On December 25, 1776, the American Revolution seemed all but defeated just six months after the Declaration of Independence had been adopted. George Washington’s army had suffered a series of defeats in New York and had retreated under British pressure across New Jersey and then the Delaware River to temporary sanctuary in Pennsylvania. This left the British army in a string of winter cantonments across the middle of New Jersey, the New Jersey state government in total disarray, and the Continental Congress fleeing Philadelphia now perceived as the next British target. Loyalists in New Jersey felt empowered and Patriots felt abandoned. Washington needed not only a battlefield victory, but also to reestablish Patriot control in New Jersey. Otherwise, it would be impossible to raise a larger, long-term army to continue the fight and convince the citizens that victory was possible.
The story of these ten crucial days is one that displays Washington’s military and interpersonal abilities along with his personal determination and bravery to keep the Revolution alive through maintaining the psychological confidence of the Patriots, while reducing the psychological confidence of his British political and military opponents. Throughout these ten days, Washington was faced with changing situations requiring modifications or outright different plans and his well-thought-out actions benefitted from elements of luck—such as the weather or British decisions—which he could not control.

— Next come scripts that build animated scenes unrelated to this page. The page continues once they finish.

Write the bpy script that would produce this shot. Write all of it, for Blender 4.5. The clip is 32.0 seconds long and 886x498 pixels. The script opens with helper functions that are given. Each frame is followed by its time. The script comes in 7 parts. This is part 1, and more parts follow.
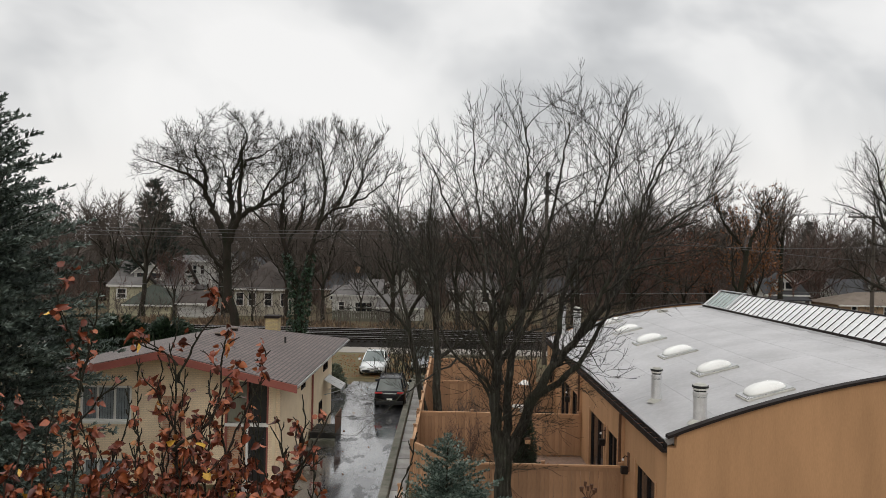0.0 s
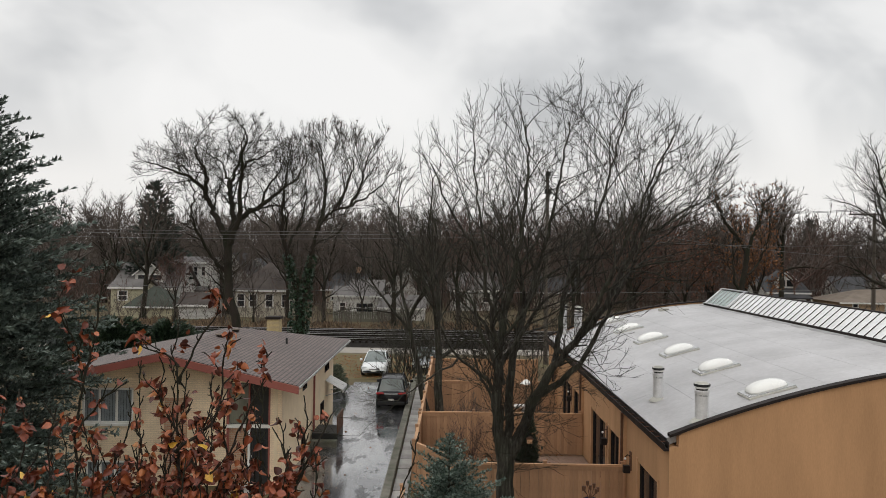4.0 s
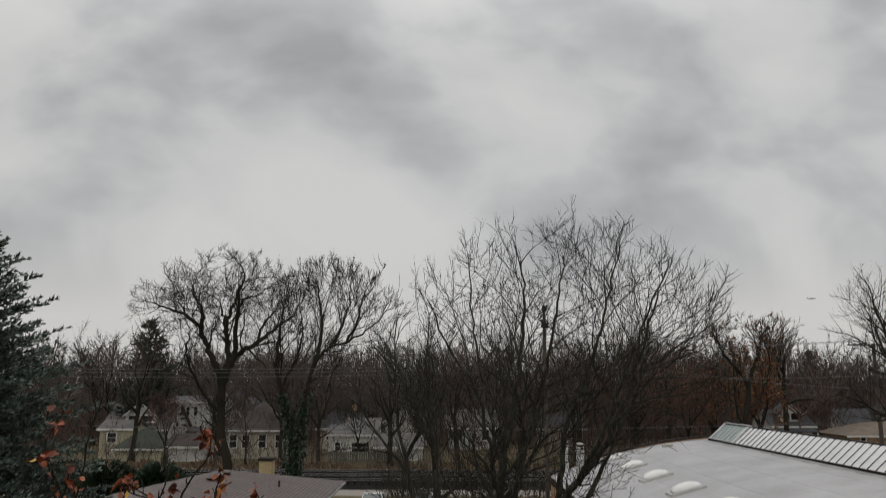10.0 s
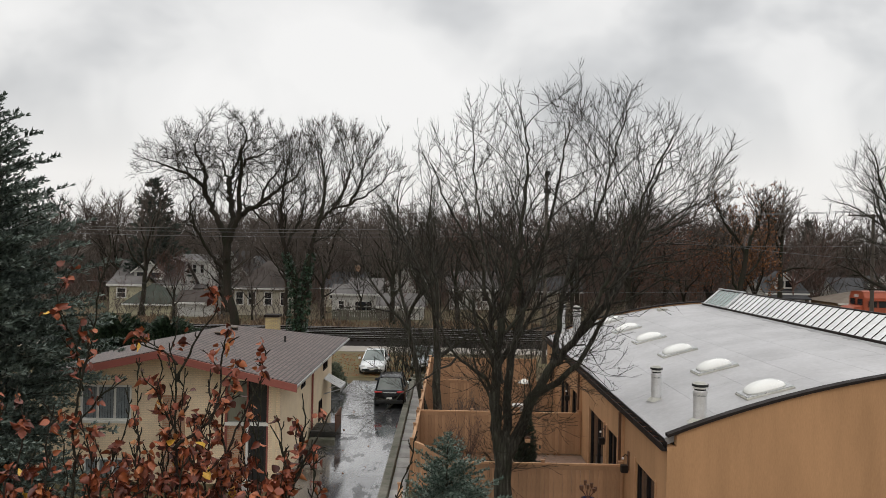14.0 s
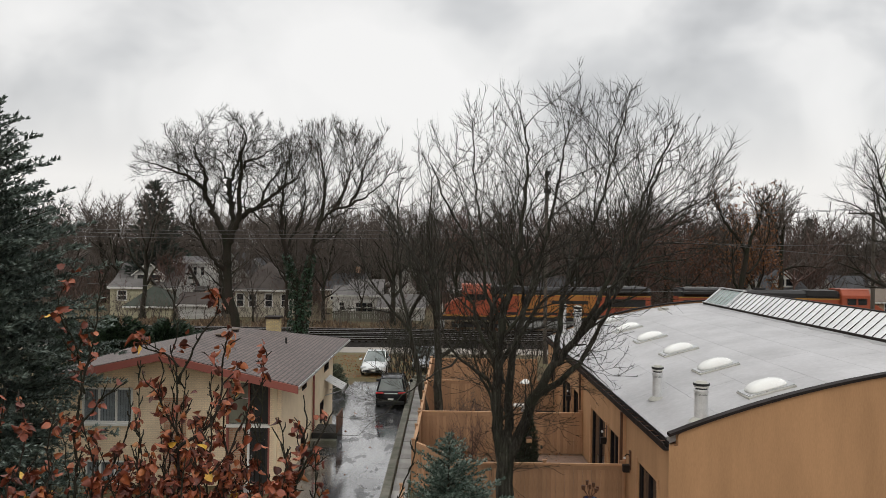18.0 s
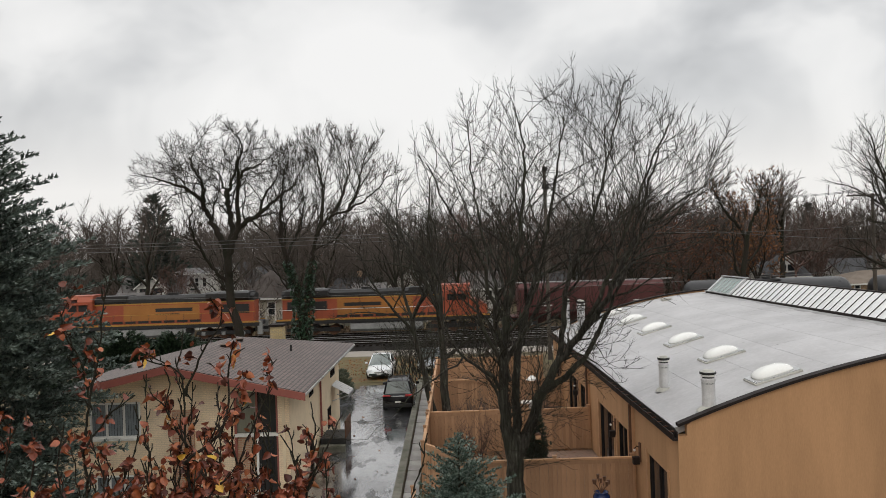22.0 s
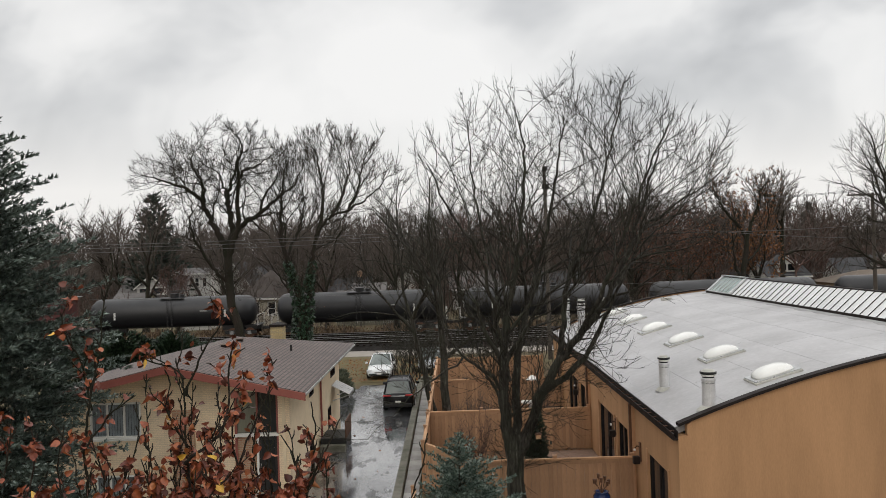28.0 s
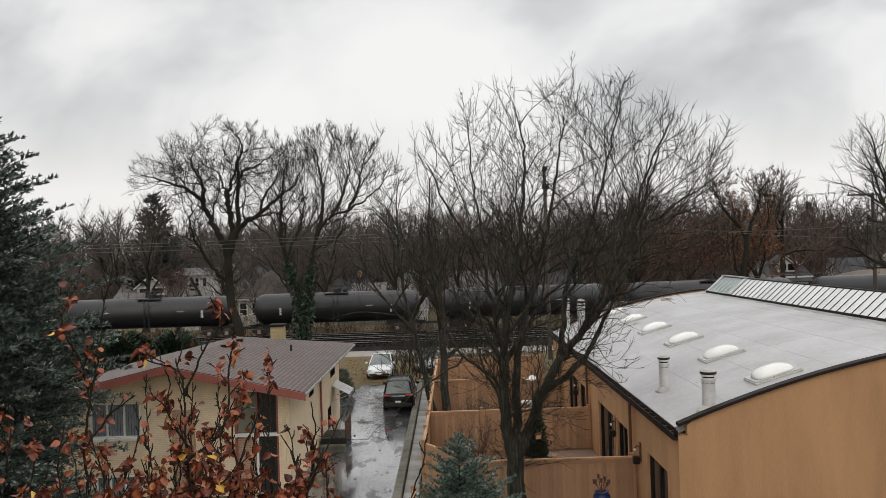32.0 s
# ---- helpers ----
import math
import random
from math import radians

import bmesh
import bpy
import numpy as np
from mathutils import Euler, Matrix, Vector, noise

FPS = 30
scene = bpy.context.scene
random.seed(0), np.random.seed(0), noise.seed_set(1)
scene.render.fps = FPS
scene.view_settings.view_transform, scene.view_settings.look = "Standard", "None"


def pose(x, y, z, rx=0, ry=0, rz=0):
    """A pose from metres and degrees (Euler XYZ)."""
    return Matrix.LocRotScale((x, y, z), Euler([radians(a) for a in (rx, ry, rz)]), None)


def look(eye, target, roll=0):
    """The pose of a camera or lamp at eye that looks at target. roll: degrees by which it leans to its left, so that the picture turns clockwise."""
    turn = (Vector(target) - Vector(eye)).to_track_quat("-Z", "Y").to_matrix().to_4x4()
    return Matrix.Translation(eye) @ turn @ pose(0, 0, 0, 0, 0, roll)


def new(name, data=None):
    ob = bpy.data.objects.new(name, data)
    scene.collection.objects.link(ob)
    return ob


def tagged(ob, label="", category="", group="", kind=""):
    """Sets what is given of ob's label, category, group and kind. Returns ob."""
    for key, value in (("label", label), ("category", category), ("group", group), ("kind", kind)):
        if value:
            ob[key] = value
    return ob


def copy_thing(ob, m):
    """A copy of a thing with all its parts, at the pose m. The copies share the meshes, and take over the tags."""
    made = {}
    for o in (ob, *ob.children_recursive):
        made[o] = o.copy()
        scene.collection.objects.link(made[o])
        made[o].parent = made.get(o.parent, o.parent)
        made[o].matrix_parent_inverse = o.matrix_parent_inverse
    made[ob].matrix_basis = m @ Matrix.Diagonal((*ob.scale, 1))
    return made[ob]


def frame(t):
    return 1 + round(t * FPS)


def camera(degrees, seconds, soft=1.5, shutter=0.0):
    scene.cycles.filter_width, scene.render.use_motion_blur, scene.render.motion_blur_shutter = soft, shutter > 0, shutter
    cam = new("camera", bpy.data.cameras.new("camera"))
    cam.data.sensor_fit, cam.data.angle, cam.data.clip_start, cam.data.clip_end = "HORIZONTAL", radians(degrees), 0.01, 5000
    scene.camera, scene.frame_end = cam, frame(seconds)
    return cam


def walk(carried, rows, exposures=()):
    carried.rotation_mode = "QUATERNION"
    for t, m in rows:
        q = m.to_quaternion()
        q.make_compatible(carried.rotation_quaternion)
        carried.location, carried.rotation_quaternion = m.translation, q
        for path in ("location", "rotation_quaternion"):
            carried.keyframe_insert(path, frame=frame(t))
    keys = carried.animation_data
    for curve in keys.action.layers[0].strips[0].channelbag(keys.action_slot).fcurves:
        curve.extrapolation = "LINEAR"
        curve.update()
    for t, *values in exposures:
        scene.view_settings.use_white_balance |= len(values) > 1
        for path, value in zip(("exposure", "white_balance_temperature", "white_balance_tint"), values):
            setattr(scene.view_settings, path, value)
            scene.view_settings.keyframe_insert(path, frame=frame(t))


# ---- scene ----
# The eye stands at an upper window; it only turns, it never travels.
EYE = (0.0, 0.0, 8.8)
cam = camera(58.5, 32.0, soft=0.68, shutter=0.5)
TURNS = [
    (0.0, 90.079, -1.156, 0.288), (1.0, 90.074, -1.08, 0.296), (2.0, 90.069, -0.946, 0.321), (3.0, 90.083, -0.818, 0.341),
    (3.5, 90.085, -0.809, 0.34), (5.5, 90.071, -0.683, 0.327), (6.0, 90.075, -0.673, 0.316), (7.0, 90.08, -0.702, 0.289),
    (7.5, 90.091, -0.773, 0.286), (8.0, 90.117, -0.87, 0.286), (8.5, 94.45, -0.718, 0.171), (9.0, 99.794, -0.22, 0.148),
    (9.5, 101.226, -0.143, 0.125), (10.0, 99.854, -0.112, 0.145), (10.5, 95.167, -0.117, 0.22), (11.0, 91.722, -0.194, 0.253),
    (11.5, 90.415, -0.505, 0.251), (12.0, 90.091, -0.771, 0.257), (12.5, 90.039, -0.941, 0.26), (13.0, 90.009, -1.037, 0.263),
    (14.0, 90.002, -1.094, 0.269), (14.5, 90.001, -1.112, 0.27), (16.5, 89.988, -0.957, 0.272), (17.0, 90.004, -0.99, 0.278),
    (17.5, 90.031, -0.918, 0.292), (18.0, 90.048, -0.73, 0.297), (18.5, 90.057, -0.45, 0.304), (19.0, 90.065, -0.186, 0.303),
    (19.5, 90.069, 0.174, 0.31), (20.0, 90.073, 0.589, 0.314), (20.5, 90.07, 0.968, 0.321), (21.0, 90.069, 1.314, 0.322),
    (21.5, 90.073, 1.61, 0.328), (22.0, 90.08, 1.831, 0.335), (22.5, 90.068, 1.88, 0.343), (23.0, 90.068, 1.88, 0.343),
    (25.5, 90.068, 1.88, 0.343), (28.0, 90.068, 1.88, 0.343), (32.0, 90.068, 1.88, 0.343),
]
walk(cam, [(t, pose(*EYE, rx, ry, rz)) for t, rx, ry, rz in TURNS],
     exposures=[(0.0, 0.0), (8.0, 0.0), (8.5, 0.02), (9.0, -0.45), (9.5, -0.72), (10.0, -0.6), (10.5, -0.15), (11.0, 0.3),
                (11.5, 0.36), (12.0, 0.42), (12.5, 0.12), (13.0, 0.0), (32.0, 0.0)])

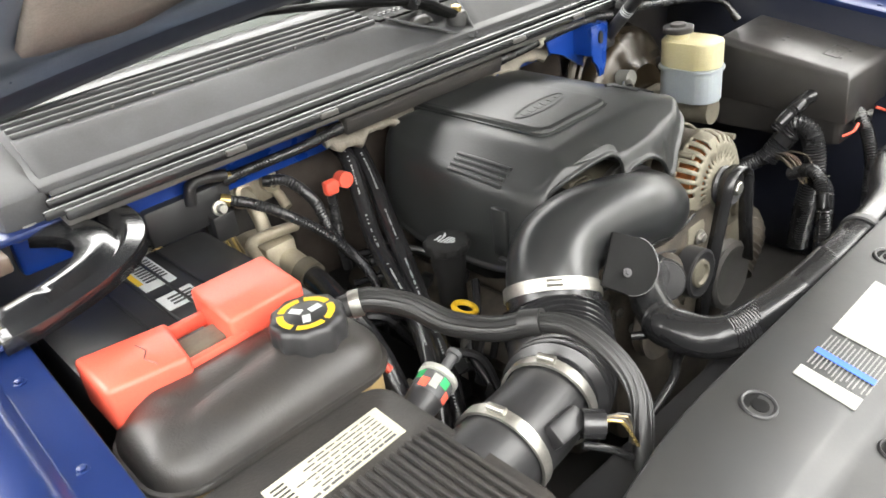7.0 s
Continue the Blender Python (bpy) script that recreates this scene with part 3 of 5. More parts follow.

While most books look at these ten crucial days focusing on the military actions of the armies involved, this account also considers what was happening in other parts of the world. Leaders and ordinary people in other parts of America, in Britain, and in France were also dealing with the Revolution as they understood its condition. Without the instantaneous communication we have today, they were dealing with dated information and were missing knowledge that could influence their thoughts about the Revolution. This lack of immediate communication was also true—although to lesser extent—for the individuals directly involved in the events in New Jersey and Pennsylvania.